Thanx for your thoughts. No she really does like skiing. On snow days she's up at the crack of dawn waiting to go.  And I didn't say she hasn't improved, she has quite a bit. Erin has done the vacation camps, 2 each year till last year when she didn't want to go, had made other plans, and she takes about 10 hours of individual lessons a year and finds them boring but I insist. I didn't say she can't carve, but she doesn't like/want to. Most northeast trails are narrow and winding so you need some carving skills.  She likes pointing her skis down the hill and ripping, from about her first time on skis.  But I think if I can find her a good transitioning carving ski from child to adult she my learn to enjoy it more.  There aren't as many options in childrens skis as there are in womens. I think you read to much into my post. From buying her a new jacket, pants, gloves and helmet in February, new boots a couple weeks ago, and now $500 - $700 for a pair of skis. Plus ski passes that are due in a couple of weeks and were talking real money. I just want to make sure I get a pair of skis that will help her get better and enjoy skiing that much more. So I figured I would get some advice thoughts on the matter. But again, thanx for your reply. 

post #8 of 8

Aaaah.  That makes more sense.


So she's straightlining to keep it interesting.  That's good, even healthy... as long as she doesn't hit anything.
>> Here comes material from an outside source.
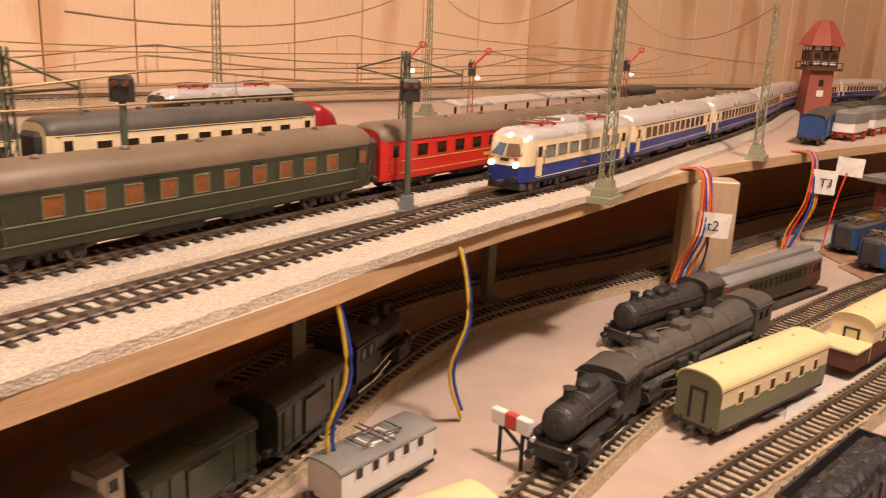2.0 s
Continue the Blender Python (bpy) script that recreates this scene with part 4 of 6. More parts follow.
# brown and cream saloon train on the branch
g = "brown and cream saloon train"
pu = dict(low="dkbrown", up="cream", roof="grey_roof", stripe="gold", doors="cream", rim="dkbrown", pane="glass", group=g, zband=0.0215)
van = coach("dark brown luggage van with lit tail lamps", L=0.215, wins=[-0.07, -0.03, 0.03, 0.07], wd=0.006, ht=0.006, low="dkbrown", up="dkbrown", roof="dark_roof", stripe=None, doors="dkbrown", rim="dkbrown", pane="glass", group=g, tail=False)
sv = s_of(TP, -1.46, -0.01)
van.matrix_world = on_track(TP, sv, 0.225, ZT, True) @ Matrix.Scale(1.05, 4)
bm = bmesh.new()
for q in (-1, 1):
    lathe(bm, [(0.0018, 0), (0.0018, 0.002), (0.0006, 0.0026)], 8, "X", (0.109, q * 0.0115, 0.0325))
part("tail_lamp", bm, "lamp_r", van, "glowing red tail lamps")
for k in range(5):
    c = coach("dark brown and cream saloon coach with grey roof", L=0.29, wins=rake(11, -0.123, 0.123), wd=0.0105, ht=0.0095, lit=0.3, **pu)
    c.matrix_world = on_track(TP, sv + 0.232 + k * 0.332, 0.324, ZT) @ Matrix.Diagonal((1.115, 1.06, 1.1, 1))
# dark green train on the wall track
fl = steam_loco("dark green steam locomotive on the wall track", "green", "under", "under", L=0.115, tender=0.06)
sw = s_of(TW, -0.92, None)
fl.matrix_world = on_track(TW, sw, 0.115, ZT + 0.012)
fc = coach("dark green coach behind a steam locomotive", L=0.24, wins=rake(9, -0.1, 0.1), **{**dk, "group": ""})
fc.matrix_world = on_track(TW, sw + 0.19, 0.24, ZT + 0.012)


def place(ob, x, y, deg, z=ZL, scale=1.0):
    ob.matrix_world = pose(x, y, z, 0, 0, deg) @ Matrix.Scale(scale, 4)
    return ob


# ---- vehicles on the lower right board ----
g = "vehicles on the lower board"
sl = s_of(LE, 0.565, None)
b1 = steam_loco("sooty dark grey tank locomotive on the yard track", "soot", "under", "under", L=0.192, tender=0, r=0.0125, driver=0.0085, n=5)
b1.matrix_world = on_track(LE, sl, 0.192, ZLT)
b2 = steam_loco("small black tank locomotive in front of the buffer stop", "black", "under", "under", L=0.088, tender=0, r=0.0105, driver=0.0075, n=3, domes=2)
b2.matrix_world = on_track(LE, sl - 0.098, 0.088, ZLT)
b3 = steam_loco("black steam locomotive standing behind another", "black", "under", "under", L=0.13, tender=0, r=0.0115, n=4)
place(b3, 0.735, 0.783, 6)
oc = coach("old brown and green coach with clerestory roof", L=0.19, low="brown", up="brown", roof="grey_roof", stripe=None, doors="brown", rim="brown", pane="glass", wins=rake(16, -0.08, 0.08), wd=0.004, ht=0.0085, group="", zt=0.042)
bm = bmesh.new()
bbox(bm, -0.09, 0.09, -0.0065, 0.0065, 0.041, 0.0462, 0.001)
part("clerestory", bm, "grey_roof", oc, "raised grey clerestory along the roof")
strip(oc, "green_panel", 0.19, 0.0325, 0.0125, 0.0225, "green", 0.00015, -0.06, 0.06)
side_windows(oc, rake(12, -0.058, 0.058), 0.0275, 0.004, 0.0085, 0.0333, "glass", "green")
place(oc, 0.892, 0.797, 5.6)
bm = bmesh.new()
slab(bm, [[(0.79, 0.765), (0.995, 0.785), (0.992, 0.825), (0.787, 0.805)]], ZL, ZL + 0.004)
tagged(part("display_strip", bm, "sleeper"), "dark wooden strip under the old coach", "wood strip")


def railbus(label, low, L, bonnet=0.0):
    c = four_wheeler(label, L, 0.032, "cream", "paleroof", 0.0455, 0.037, wins=rake(6, -L / 2 + 0.012, L / 2 - 0.008), pane="glass_br", braces=False, name="railbus", category="railbus", group="cream railbuses", low=low, zband=0.0255, end_low=not bonnet)
    for x in rake(3, -L / 2, L / 2):
        bm = bmesh.new()
        lathe(bm, [(0.0016, 0.045), (0.0016, 0.047), (0.0005, 0.0477)], 8, at=(x, 0, 0))
        part("roof_vent", bm, "paleroof", c)
    bm = bmesh.new()
    x = -L / 2 - 0.0004
    for b in ((-0.006, -0.0045, 0.013, 0.034), (0.0045, 0.006, 0.013, 0.034), (-0.006, 0.006, 0.033, 0.0345)):
        box(bm, x - 0.0008, x + 0.0008, b[0], b[1], b[2], b[3])
    part("end_door", bm, "under", c, "black framed end door")
    if bonnet:
        bm = bmesh.new()
        bbox(bm, -L / 2 - bonnet, -L / 2, -0.0155, 0.0155, 0.0105, 0.024, 0.001)
        part("bonnet", bm, low, c)
        bm = bmesh.new()
        bbox(bm, -L / 2 - bonnet - 0.001, -L / 2, -0.0165, 0.0165, 0.024, 0.0262, 0.0008)
        part("bonnet_cover", bm, "paleroof", c)
    return c


place(railbus("olive grey and cream railbus with pale yellow roof", "olive", 0.135), 0.668, 0.652, 4)
place(railbus("chocolate brown and cream railcar with a low bonnet", "brown", 0.125, 0.03), 0.865, 0.668, 8)
place(railbus("olive grey and cream railbus with pale yellow roof", "olive", 0.115), 0.342, 0.610, 2)
# red diesel set at the front
rd = coach("bright red diesel railcar with rounded nose", L=0.25, low="diesel", up="diesel", roof="diesel", stripe="cream", doors="diesel", rim="wine", wins=rake(9, -0.08, 0.11), wd=0.009, ht=0.007, group="")
bm = bmesh.new()
secs = []
for x, kk, tp in ((0.0, 1.0, 0.046), (-0.010, 0.97, 0.0445), (-0.019, 0.88, 0.040), (-0.025, 0.70, 0.033), (-0.028, 0.45, 0.026)):
    secs.append([(-0.125 + x, y * kk, 0.009 + (z - 0.009) * (tp - 0.009) / 0.0375) for y, z in body_profile(0.033, 0.009, 0.0215, 0.0355, 0.0465)])
loft(bm, secs)
nose = part("nose", bm, "diesel", rd, "rounded red nose", None, True)
for q in (-1, 0, 1):
    bm = bmesh.new()
    box(bm, -0.0008, 0.0008, -0.004, 0.004, -0.004, 0.004)
    part("windscreen", bm, "glass", nose, "", Matrix.Translation((-0.1508 + abs(q) * 0.0032, q * 0.0088, 0.0305)) @ Matrix.Rotation(q * -0.55, 4, "Z") @ Matrix.Rotation(0.62, 4, "Y"))
place(rd, 0.832, 0.562, 3.5, ZL + 0.004)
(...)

I remembered that I have a pair of never-mounted 153 K2 Apache Jrs from when they were still K2's advanced junior carving ski with a wood core.  (K2 later used that name for their foam core beginner skis because parents weren't buying advanced kids carving skis -- they were buying them park skis.)  Basically, they're the kids version of the Crossfire or Burnin Luv.  They have storage wax and a little superficial rust on the edges, but have never been drilled, mounted, or skied.  My kids didn't end up using them (unlike the two pairs of 136s and one pair of 146s) because by the time they were big enough for the 153s, they were either racing or telemarking.  Yours for $40 plus shipping, which should be under $30, if you want them.  (I'd feel sleazy bringing them back to REI.)